Weeds and seeds
This is the time of year when I begin to have somewhat lower expectations for the garden. There are only a few flowers left to anticipate—dahlias mainly, some others—and the late summer stalwarts are beginning to fade. The afternoons are warm though and the cicadas are just as loud. A cardinal family in the mock orange is creating a racket morning, noon, and night.
This is the time of year when I begin to look seriously at weeds, seedpods, and the vagaries of foliage. Although I’ve dismissed the notion that a hippeastrum leaf pushing through the split in a banana leaf is worthy of an entire post, these far-from-spectacular but still notable garden events are providing me with plenty of fascination.
I love the lantana seedpods: perfectly round, incredibly shiny clusters that age to dark purple. The canna seedheads are almost as interesting as the flowers, and of course you can’t beat a big fat rosehip. The rudbeckia triloba centers are growing bigger and blacker as the petals fade.

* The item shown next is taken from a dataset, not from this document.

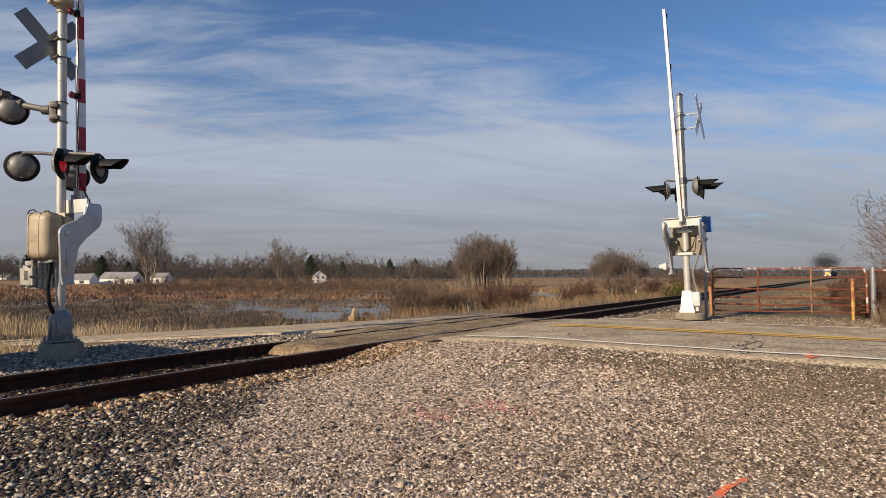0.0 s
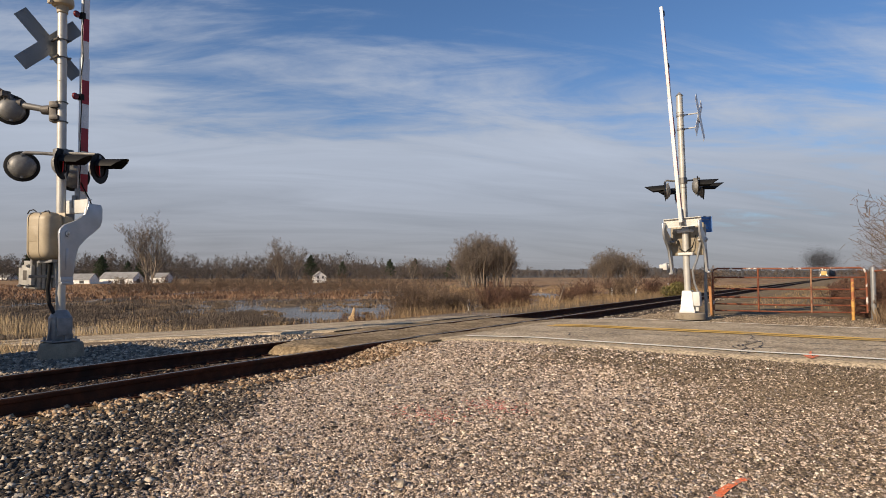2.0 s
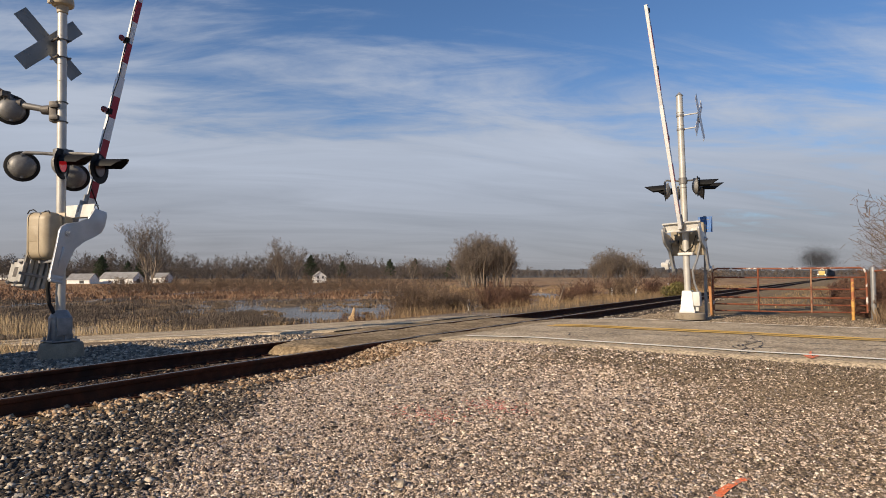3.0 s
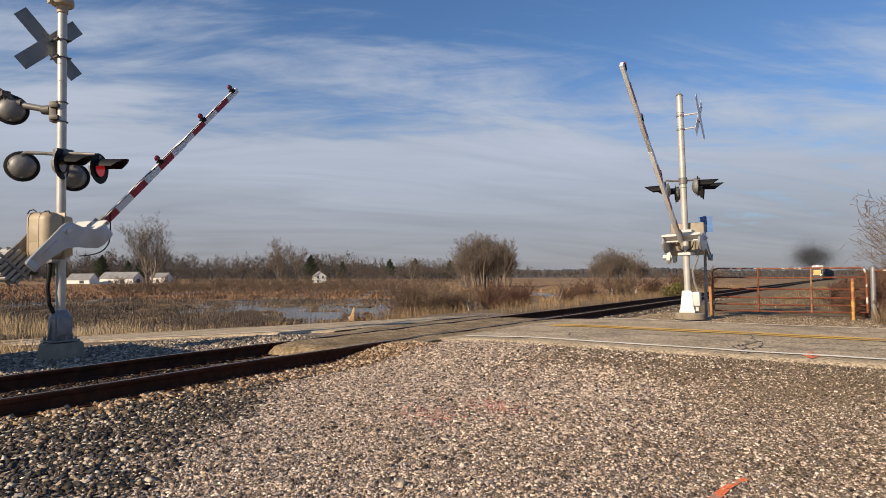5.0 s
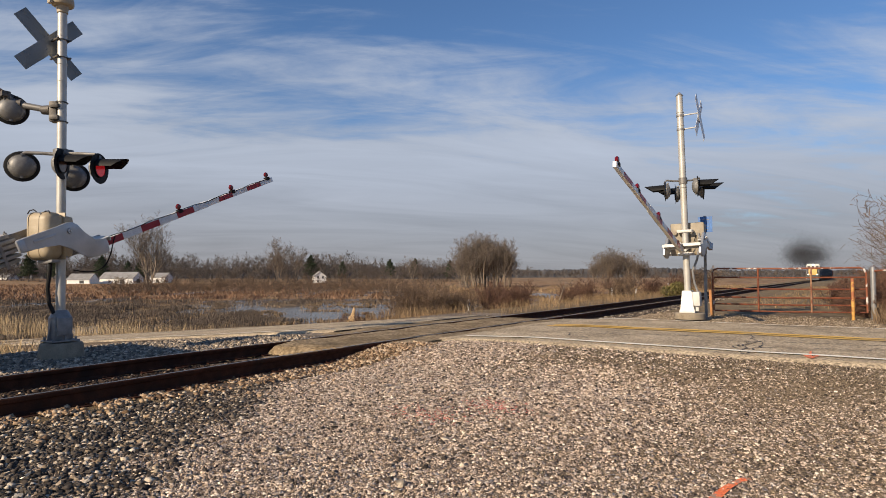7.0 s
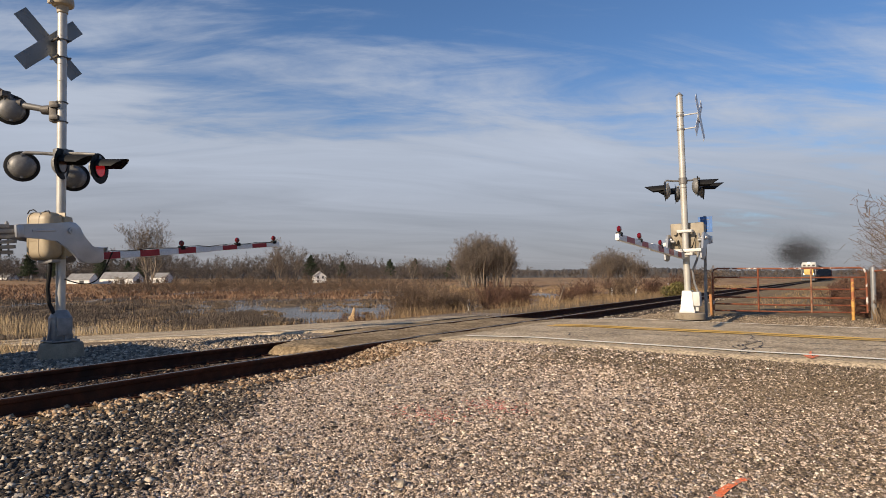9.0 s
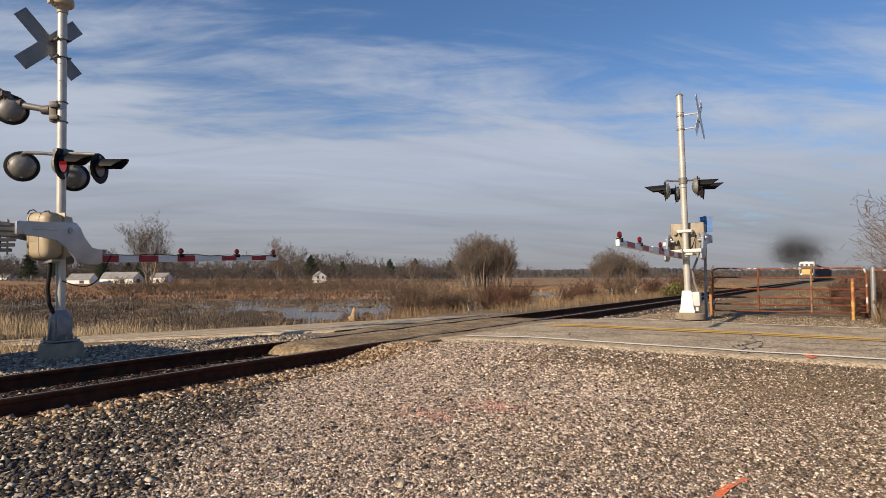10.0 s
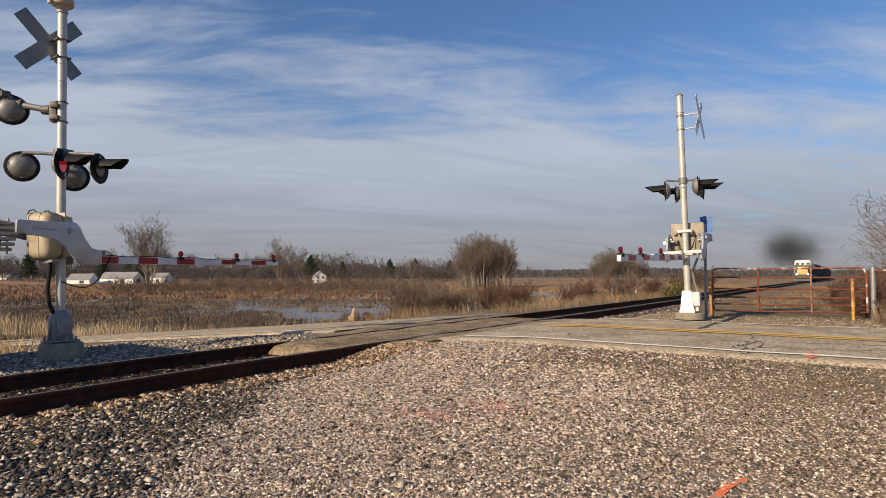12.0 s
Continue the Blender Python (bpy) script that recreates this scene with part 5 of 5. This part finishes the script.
def make_locomotive():
    """Nose towards local -y; origin on the rail tops under the front coupler."""
    t = thing("locomotive", pose(TRACK_X, 325, 0), "white and yellow freight locomotive with lit headlights", "locomotive")
    b = bmesh.new()
    box(b, 3.0, 17.0, 0.35, pose(0, 8.8, 1.35), 0.03)
    box(b, 2.6, 0.25, 1.0, pose(0, 0.25, 0.85), 0.05)
    box(b, 0.35, 0.7, 0.35, pose(0, -0.1, 0.95), 0.05)
    prism(b, ((0.0, 0.15), (0.30, 0.15), (0.30, 0.62), (0.15, 0.62)), -1.3, 1.3)
    box(b, 2.0, 3.4, 0.75, pose(0, 8.6, 0.85), 0.1)
    part("underframe", b, "locodark", t, "black underframe and pilot")
    b = bmesh.new()
    box(b, 1.9, 1.6, 1.55, pose(0, 1.8, 2.25), 0.12)
    part("short_hood", b, "locoyellow", t, "yellow nose")
    b = bmesh.new()
    box(b, 2.95, 2.1, 1.9, pose(0, 3.5, 2.5), 0.05)
    part("cab", b, "wagon", t, "dark grey lower cab")
    b = bmesh.new()
    box(b, 2.98, 2.12, 0.72, pose(0, 3.5, 3.75), 0.06)
    prism(b, ((2.3, 4.1), (4.7, 4.1), (4.5, 4.42), (2.5, 4.42)), -1.35, 1.35)
    part("cab_roof", b, "locowhite", t, "white upper cab and roof")
    for x in (-0.95, 0.0, 0.95):
        b = bmesh.new()
        box(b, 0.62 if x else 0.5, 0.05, 0.42, pose(x, 2.42, 3.68), 0.02)
        part("windscreen", b, "dark", t)
    b = bmesh.new()
    box(b, 1.7, 11.5, 2.5, pose(0, 10.5, 2.75), 0.10)
    for y in (7, 9, 12, 14.5):
        cyl(b, 0.6, 0.6, 0.25, pose(0, y, 4.1), 16)
    part("long_hood", b, "locowhite", t, "white engine hood")
    b = bmesh.new()
    cyl(b, 0.25, 0.22, 0.4, pose(0, 10.4, 4.2), 12)
    part("exhaust_stack", b, "locodark", t)
    for x in (-1.35, 1.35):
        b = bmesh.new()
        tube(b, ((x, 0.5, 1.5), (x, 0.5, 2.6), (x, 2.4, 2.6)), 0.03, 6)
        tube(b, ((x, 4.6, 2.6), (x, 16.6, 2.6)), 0.03, 6)
        for k in range(4):
            box(b, 0.5, 0.22, 0.03, pose(x * 0.93, 0.55 + 0.2 * k * 0.5, 0.45 + 0.28 * k))
        part("handrail", b, "locowhite", t, "white handrail and steps")
    for x, z in ((-0.12, 4.2), (0.12, 4.2), (-1.0, 1.62), (1.0, 1.62)):
        b = bmesh.new()
        cyl(b, 0.12, 0.12, 0.08, pose(x, 2.36 if z > 3 else 0.55, z, 90), 14)
        part("headlight", b, "headlight", t, "lit headlight")
    for y0 in (3.4, 14.0):
        b = bmesh.new()
        for x in (-1.05, 1.05):
            box(b, 0.18, 3.4, 0.4, pose(x, y0, 0.62), 0.05)
        part("truck_frame", b, "locodark", t)
        for dy in (-1.3, 1.3):
            wheelset(t, y0 + dy)
    return t


def make_wagon(mat, label, m):
    t = thing("hopper_wagon", m, label, "freight wagon", "wagons")
    b = bmesh.new()
    box(b, 3.05, 14.2, 2.7, pose(0, 7.6, 2.55), 0.05)
    prism(b, ((3.2, 1.25), (12.0, 1.25), (10.6, 0.55), (4.6, 0.55)), -1.1, 1.1)
    part("body", b, mat, t)
    for k in range(9):
        b = bmesh.new()
        box(b, 3.16, 0.14, 2.6, pose(0, 1.0 + 1.65 * k, 2.55), 0.01)
        part("rib", b, mat, t)
    b = bmesh.new()
    box(b, 3.14, 14.3, 0.16, pose(0, 7.6, 3.88), 0.03)
    part("top_rail", b, mat, t)
    b = bmesh.new()
    box(b, 0.5, 15.4, 0.4, pose(0, 7.6, 0.95), 0.03)
    for y in (2.0, 13.2):
        for x in (-1.0, 1.0):
            box(b, 0.16, 2.3, 0.35, pose(x, y, 0.55), 0.04)
    part("underframe", b, "locodark", t)
    for y in (1.1, 2.9, 12.3, 14.1):
        wheelset(t, y)
    return t


locomotive = make_locomotive()
wagons = []
_w = make_wagon("wagon", "dark grey ribbed hopper wagon behind the locomotive", pose(TRACK_X, 343, 0))
wagons.append(_w)
for k in range(1, 9):
    wagons.append(copy_thing(_w, pose(TRACK_X, 343 + 15.5 * k, 0)))
_r = make_wagon("wagonred", "rust-red ribbed wagon in the train", pose(TRACK_X, 343 + 15.5 * 3, 0))


def make_smoke():
    """Puffs of exhaust, each a cloud of specks thinning outwards."""
    rng = np.random.default_rng(55)
    out = []
    for k in range(7):
        n = 44000
        P = rng.normal(size=(n, 3)) * np.array([1.0, 1.0, 0.8])
        s = rng.uniform(0.010, 0.021, n)
        T = rng.normal(size=(n, 3, 3)); T /= np.linalg.norm(T, axis=2)[:, :, None]
        V = (P[:, None, :] + T * s[:, None, None]).reshape(-1, 3)
        F = np.arange(3 * n).reshape(-1, 3)
        ob = raw_mesh("smoke_puff", V, F, "smoke")
        tagged(ob, "dark grey diesel smoke drifting from the locomotive", "smoke", "smoke puffs")
        out.append(ob)
    return out


smoke = make_smoke()


# ---------------------------------------------------------------- movement
def motions():
    def swing(g, base, rows):
        walk(g, [(t, base @ pose(0, 0, 0, a)) for t, a in rows])
    rows = [(0, 92.4), (1.7, 92.4), (2.0, 91), (2.5, 84.8), (3.2, 76), (4.0, 63), (4.8, 50), (5.5, 42.4), (6.0, 35.8), (6.5, 29.3), (7.0, 23.1), (7.2, 20.8), (8.0, 13), (8.8, 7.4), (9.0, 5.5), (9.5, 0.0), (9.7, -1.0), (10.0, 1.7), (10.5, 3.0), (11.0, 1.2), (11.5, 0.3), (12.0, 0.3)]
    swing(gate_left, GATE_LEFT, rows)
    cable = next(c for c in gate_left.children if c.name.startswith("slack_cable"))
    walk(cable, [(t, pose(0, 0.93, -0.36, -0.385 * a)) for t, a in rows])
    swing(gate_right, GATE_RIGHT, [(0, 86), (1.7, 86), (2.0, 83), (2.5, 74.8), (3.2, 63.5), (4.0, 50), (4.8, 38.8), (5.5, 31.6), (6.0, 25.7), (6.5, 20.1), (7.0, 14.8), (7.2, 13), (8.0, 7), (8.8, 3.6), (9.0, 2.0), (9.5, -2.0), (9.7, -2.3), (10.0, 1.0), (10.5, 1.6), (11.0, -1.0), (11.5, -1.2), (12.0, -1.65)])
    run = [(0, 325), (2.5, 262), (5.5, 205), (8.0, 174), (9.5, 160), (12.0, 141)]
    walk(locomotive, [(t, pose(TRACK_X, y, 0)) for t, y in run])
    for k, w in enumerate(wagons + [_r]):
        dy = 18.0 + 15.5 * (k if k < len(wagons) else 9)
        walk(w, [(t, pose(TRACK_X, y + dy, 0)) for t, y in run])
    # the two lenses take turns
    on = [0.05 + 0.55 * k for k in range(18)] + [10.02 + 0.55 * k for k in range(4)]
    for which, a0 in (("mid", 0), ("outer", 180)):
        rows, a = [(0.0, a0)], a0
        for t in on:
            rows += [(t, a), (t + 0.0333, a + 60), (t + 0.0667, a + 120), (t + 0.1, a + 180)]
            a += 180
        rows.append((12.0, a))
        walk(heads_left[which], [(max(0.0, t), pose(0, 0.012, 0, 0, 0, v)) for t, v in rows])
    # the plume trails and widens as it is left behind
    spread = ((0.0, 0, 5.2), (-2.4, 4, 6.2), (2.2, 6, 6.6), (-4.6, 9, 7.2), (-0.5, 11, 8.2), (3.6, 16, 7.4), (-3.0, 18, 8.6))
    for k, p in enumerate(smoke):
        s = 1.45 + 0.12 * k
        p.scale = (s * 1.1, s, s * 1.25)
        dx, dy, z = spread[k]
        walk(p, [(t, pose(TRACK_X - 0.5 + dx * 0.75 - 0.20 * t, y + 10 + dy, z + 0.4 - 0.03 * t, 0, 0, 5 * t)) for t, y in run])


motions()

In the back there’s a jungle of weeds in a bed I deliberately ignored this year. I cut back the pokeweed, not realizing it was pokeweed and not some other, less interesting weed. It is resilient though and is putting out new growth, with some small berries beginning to form. Weeds are great. I have to grow more of them; they’re not nearly as fussy as all the fancy cultivars I struggle with all summer.